--- BEGIN INFORMATION SUPPLIED ---

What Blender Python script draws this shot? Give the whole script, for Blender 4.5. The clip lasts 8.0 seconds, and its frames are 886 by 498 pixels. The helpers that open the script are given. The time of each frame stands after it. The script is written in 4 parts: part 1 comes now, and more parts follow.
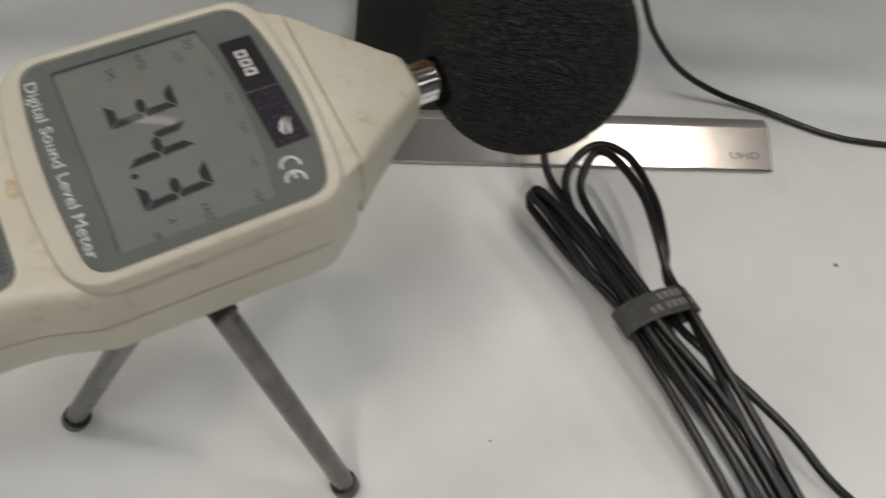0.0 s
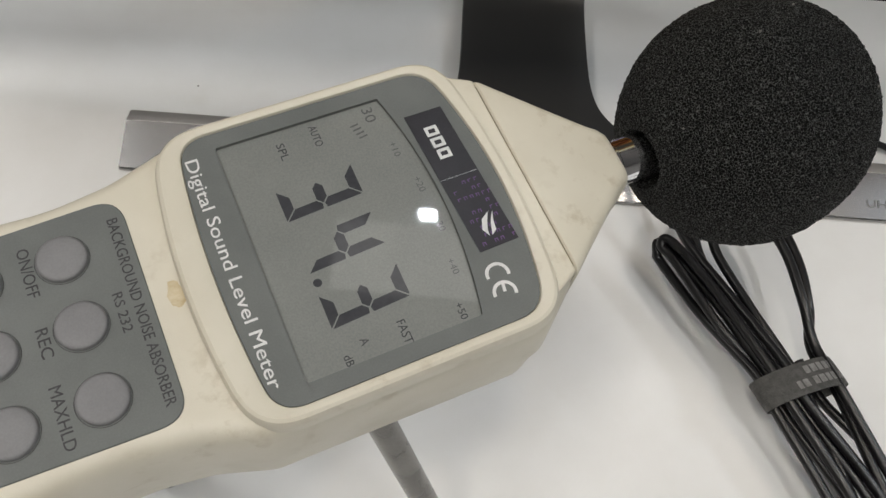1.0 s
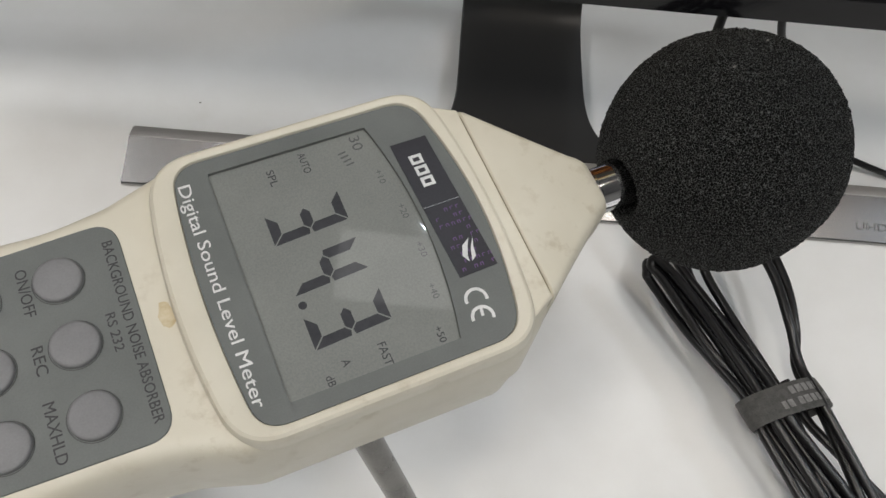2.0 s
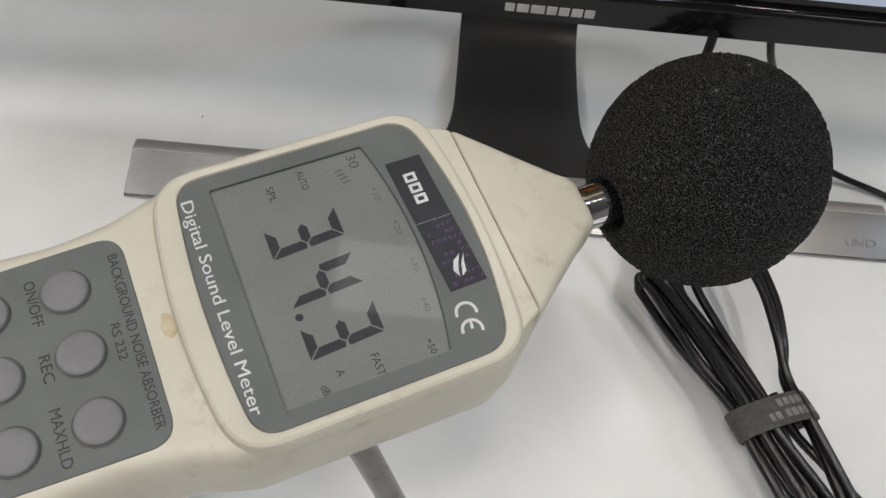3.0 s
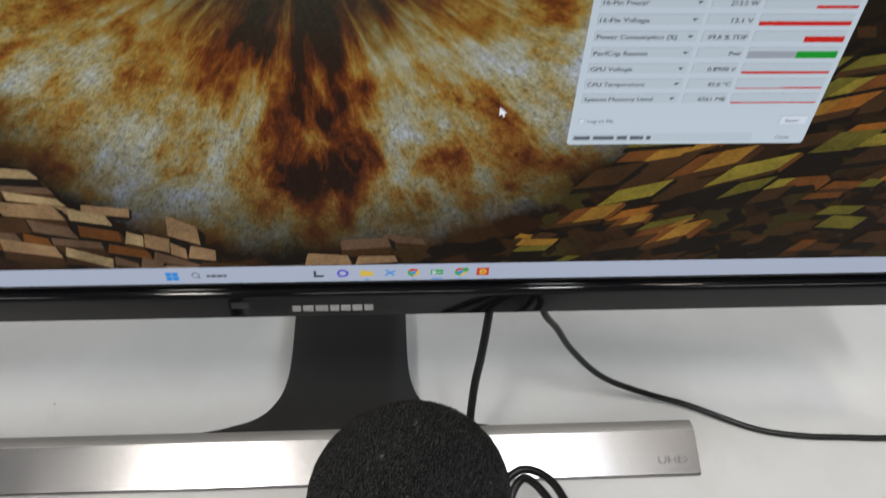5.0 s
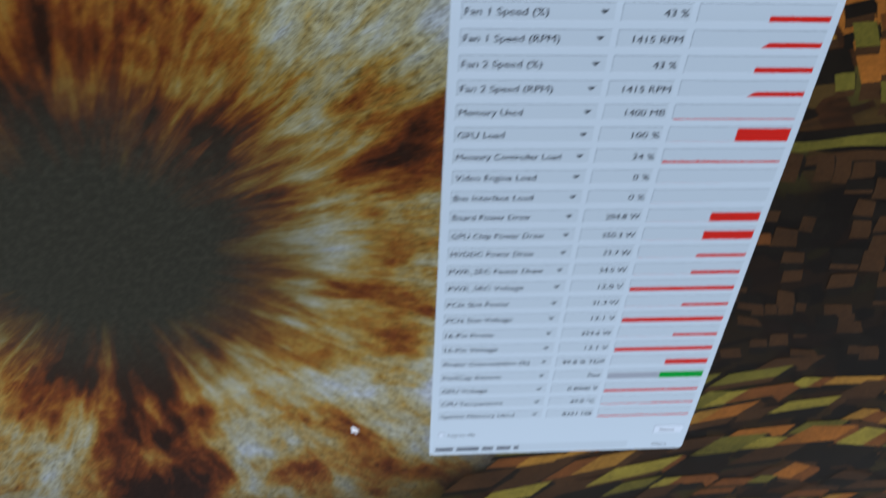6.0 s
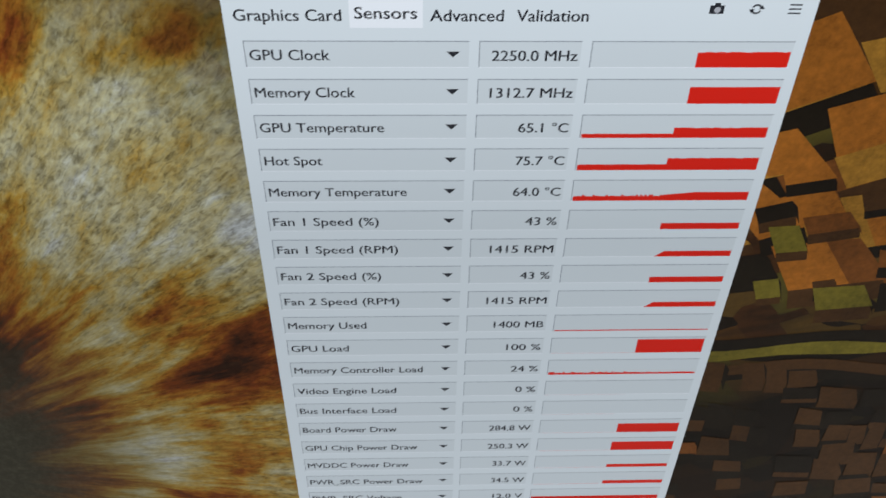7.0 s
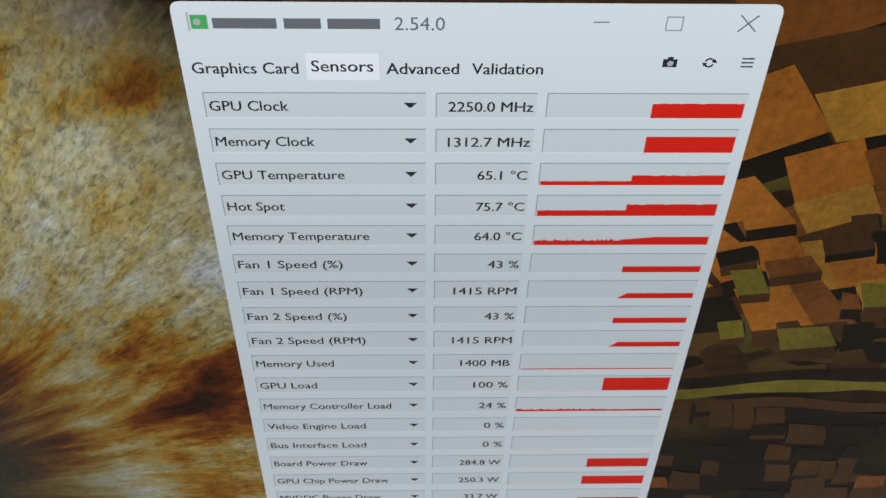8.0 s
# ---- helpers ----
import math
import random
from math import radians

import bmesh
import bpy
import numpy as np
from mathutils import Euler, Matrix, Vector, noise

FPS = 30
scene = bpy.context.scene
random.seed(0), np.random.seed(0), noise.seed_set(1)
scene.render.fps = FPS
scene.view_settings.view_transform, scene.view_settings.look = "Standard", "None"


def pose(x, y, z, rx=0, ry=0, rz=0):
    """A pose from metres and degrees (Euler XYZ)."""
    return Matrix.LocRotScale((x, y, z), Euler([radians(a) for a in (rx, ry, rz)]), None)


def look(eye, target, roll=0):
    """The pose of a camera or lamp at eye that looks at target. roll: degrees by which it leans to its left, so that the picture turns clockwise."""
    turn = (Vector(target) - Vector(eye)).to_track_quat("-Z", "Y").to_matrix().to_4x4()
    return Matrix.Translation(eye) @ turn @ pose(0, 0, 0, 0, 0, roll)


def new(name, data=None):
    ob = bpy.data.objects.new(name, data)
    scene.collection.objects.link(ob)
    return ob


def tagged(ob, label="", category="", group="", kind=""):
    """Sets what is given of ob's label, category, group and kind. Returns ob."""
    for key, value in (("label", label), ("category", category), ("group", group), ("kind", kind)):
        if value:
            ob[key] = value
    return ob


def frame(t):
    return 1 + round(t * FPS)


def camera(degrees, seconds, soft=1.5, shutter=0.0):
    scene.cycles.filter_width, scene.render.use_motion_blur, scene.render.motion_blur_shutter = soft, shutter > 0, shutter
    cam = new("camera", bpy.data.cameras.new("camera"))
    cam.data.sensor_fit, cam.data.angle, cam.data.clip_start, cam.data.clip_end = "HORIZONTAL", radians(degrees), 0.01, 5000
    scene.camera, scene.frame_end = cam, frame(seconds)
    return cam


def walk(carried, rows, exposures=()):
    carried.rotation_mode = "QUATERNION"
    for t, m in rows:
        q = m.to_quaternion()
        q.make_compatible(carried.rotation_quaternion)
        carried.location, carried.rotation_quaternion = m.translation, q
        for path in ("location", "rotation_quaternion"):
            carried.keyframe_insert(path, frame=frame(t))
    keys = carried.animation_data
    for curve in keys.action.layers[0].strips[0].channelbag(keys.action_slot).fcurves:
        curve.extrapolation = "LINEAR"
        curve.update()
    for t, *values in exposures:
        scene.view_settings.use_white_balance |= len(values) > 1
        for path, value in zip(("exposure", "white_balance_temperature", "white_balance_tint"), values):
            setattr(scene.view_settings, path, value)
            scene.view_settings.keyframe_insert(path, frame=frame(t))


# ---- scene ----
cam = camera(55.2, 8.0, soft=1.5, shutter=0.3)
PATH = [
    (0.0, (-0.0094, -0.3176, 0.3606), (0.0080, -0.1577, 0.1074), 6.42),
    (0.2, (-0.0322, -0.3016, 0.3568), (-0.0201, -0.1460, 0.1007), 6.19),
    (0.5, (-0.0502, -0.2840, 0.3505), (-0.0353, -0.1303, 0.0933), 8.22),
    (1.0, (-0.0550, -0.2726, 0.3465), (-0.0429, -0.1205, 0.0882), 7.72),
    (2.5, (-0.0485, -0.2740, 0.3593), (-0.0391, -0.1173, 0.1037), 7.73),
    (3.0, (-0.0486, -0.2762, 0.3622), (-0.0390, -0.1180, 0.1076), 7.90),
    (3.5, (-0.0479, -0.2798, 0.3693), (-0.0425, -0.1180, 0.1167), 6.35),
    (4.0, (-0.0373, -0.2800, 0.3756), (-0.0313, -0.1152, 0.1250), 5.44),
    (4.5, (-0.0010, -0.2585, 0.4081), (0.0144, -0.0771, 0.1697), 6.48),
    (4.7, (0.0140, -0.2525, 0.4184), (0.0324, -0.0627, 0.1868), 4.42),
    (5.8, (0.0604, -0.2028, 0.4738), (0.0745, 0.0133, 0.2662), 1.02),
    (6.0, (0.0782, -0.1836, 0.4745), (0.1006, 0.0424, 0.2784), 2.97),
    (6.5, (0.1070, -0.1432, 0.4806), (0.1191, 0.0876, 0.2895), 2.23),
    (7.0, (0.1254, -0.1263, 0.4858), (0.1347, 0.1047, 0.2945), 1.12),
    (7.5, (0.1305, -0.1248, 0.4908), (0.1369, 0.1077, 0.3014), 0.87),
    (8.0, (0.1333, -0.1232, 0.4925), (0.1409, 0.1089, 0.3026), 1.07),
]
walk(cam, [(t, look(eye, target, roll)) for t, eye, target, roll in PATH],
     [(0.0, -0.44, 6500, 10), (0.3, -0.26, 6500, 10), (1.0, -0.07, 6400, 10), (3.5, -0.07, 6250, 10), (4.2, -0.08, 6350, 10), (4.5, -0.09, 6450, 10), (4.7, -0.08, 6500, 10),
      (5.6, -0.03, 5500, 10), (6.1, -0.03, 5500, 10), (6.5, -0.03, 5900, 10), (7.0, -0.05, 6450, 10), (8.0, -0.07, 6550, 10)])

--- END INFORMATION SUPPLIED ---

■ REQUEST ■
Leave every image out, and retype the material exactly.

■ WRITTEN RESPONSE ■
What Blender Python script draws this shot? Give the whole script, for Blender 4.5. The clip lasts 8.0 seconds, and its frames are 886 by 498 pixels. The helpers that open the script are given. The time of each frame stands after it. The script is written in 4 parts: part 1 comes now, and more parts follow.
0.0 s
1.0 s
2.0 s
3.0 s
5.0 s
6.0 s
7.0 s
8.0 s
# ---- helpers ----
import math
import random
from math import radians

import bmesh
import bpy
import numpy as np
from mathutils import Euler, Matrix, Vector, noise

FPS = 30
scene = bpy.context.scene
random.seed(0), np.random.seed(0), noise.seed_set(1)
scene.render.fps = FPS
scene.view_settings.view_transform, scene.view_settings.look = "Standard", "None"


def pose(x, y, z, rx=0, ry=0, rz=0):
    """A pose from metres and degrees (Euler XYZ)."""
    return Matrix.LocRotScale((x, y, z), Euler([radians(a) for a in (rx, ry, rz)]), None)


def look(eye, target, roll=0):
    """The pose of a camera or lamp at eye that looks at target. roll: degrees by which it leans to its left, so that the picture turns clockwise."""
    turn = (Vector(target) - Vector(eye)).to_track_quat("-Z", "Y").to_matrix().to_4x4()
    return Matrix.Translation(eye) @ turn @ pose(0, 0, 0, 0, 0, roll)


def new(name, data=None):
    ob = bpy.data.objects.new(name, data)
    scene.collection.objects.link(ob)
    return ob


def tagged(ob, label="", category="", group="", kind=""):
    """Sets what is given of ob's label, category, group and kind. Returns ob."""
    for key, value in (("label", label), ("category", category), ("group", group), ("kind", kind)):
        if value:
            ob[key] = value
    return ob


def frame(t):
    return 1 + round(t * FPS)


def camera(degrees, seconds, soft=1.5, shutter=0.0):
    scene.cycles.filter_width, scene.render.use_motion_blur, scene.render.motion_blur_shutter = soft, shutter > 0, shutter
    cam = new("camera", bpy.data.cameras.new("camera"))
    cam.data.sensor_fit, cam.data.angle, cam.data.clip_start, cam.data.clip_end = "HORIZONTAL", radians(degrees), 0.01, 5000
    scene.camera, scene.frame_end = cam, frame(seconds)
    return cam


def walk(carried, rows, exposures=()):
    carried.rotation_mode = "QUATERNION"
    for t, m in rows:
        q = m.to_quaternion()
        q.make_compatible(carried.rotation_quaternion)
        carried.location, carried.rotation_quaternion = m.translation, q
        for path in ("location", "rotation_quaternion"):
            carried.keyframe_insert(path, frame=frame(t))
    keys = carried.animation_data
    for curve in keys.action.layers[0].strips[0].channelbag(keys.action_slot).fcurves:
        curve.extrapolation = "LINEAR"
        curve.update()
    for t, *values in exposures:
        scene.view_settings.use_white_balance |= len(values) > 1
        for path, value in zip(("exposure", "white_balance_temperature", "white_balance_tint"), values):
            setattr(scene.view_settings, path, value)
            scene.view_settings.keyframe_insert(path, frame=frame(t))


# ---- scene ----
cam = camera(55.2, 8.0, soft=1.5, shutter=0.3)
PATH = [
    (0.0, (-0.0094, -0.3176, 0.3606), (0.0080, -0.1577, 0.1074), 6.42),
    (0.2, (-0.0322, -0.3016, 0.3568), (-0.0201, -0.1460, 0.1007), 6.19),
    (0.5, (-0.0502, -0.2840, 0.3505), (-0.0353, -0.1303, 0.0933), 8.22),
    (1.0, (-0.0550, -0.2726, 0.3465), (-0.0429, -0.1205, 0.0882), 7.72),
    (2.5, (-0.0485, -0.2740, 0.3593), (-0.0391, -0.1173, 0.1037), 7.73),
    (3.0, (-0.0486, -0.2762, 0.3622), (-0.0390, -0.1180, 0.1076), 7.90),
    (3.5, (-0.0479, -0.2798, 0.3693), (-0.0425, -0.1180, 0.1167), 6.35),
    (4.0, (-0.0373, -0.2800, 0.3756), (-0.0313, -0.1152, 0.1250), 5.44),
    (4.5, (-0.0010, -0.2585, 0.4081), (0.0144, -0.0771, 0.1697), 6.48),
    (4.7, (0.0140, -0.2525, 0.4184), (0.0324, -0.0627, 0.1868), 4.42),
    (5.8, (0.0604, -0.2028, 0.4738), (0.0745, 0.0133, 0.2662), 1.02),
    (6.0, (0.0782, -0.1836, 0.4745), (0.1006, 0.0424, 0.2784), 2.97),
    (6.5, (0.1070, -0.1432, 0.4806), (0.1191, 0.0876, 0.2895), 2.23),
    (7.0, (0.1254, -0.1263, 0.4858), (0.1347, 0.1047, 0.2945), 1.12),
    (7.5, (0.1305, -0.1248, 0.4908), (0.1369, 0.1077, 0.3014), 0.87),
    (8.0, (0.1333, -0.1232, 0.4925), (0.1409, 0.1089, 0.3026), 1.07),
]
walk(cam, [(t, look(eye, target, roll)) for t, eye, target, roll in PATH],
     [(0.0, -0.44, 6500, 10), (0.3, -0.26, 6500, 10), (1.0, -0.07, 6400, 10), (3.5, -0.07, 6250, 10), (4.2, -0.08, 6350, 10), (4.5, -0.09, 6450, 10), (4.7, -0.08, 6500, 10),
      (5.6, -0.03, 5500, 10), (6.1, -0.03, 5500, 10), (6.5, -0.03, 5900, 10), (7.0, -0.05, 6450, 10), (8.0, -0.07, 6550, 10)])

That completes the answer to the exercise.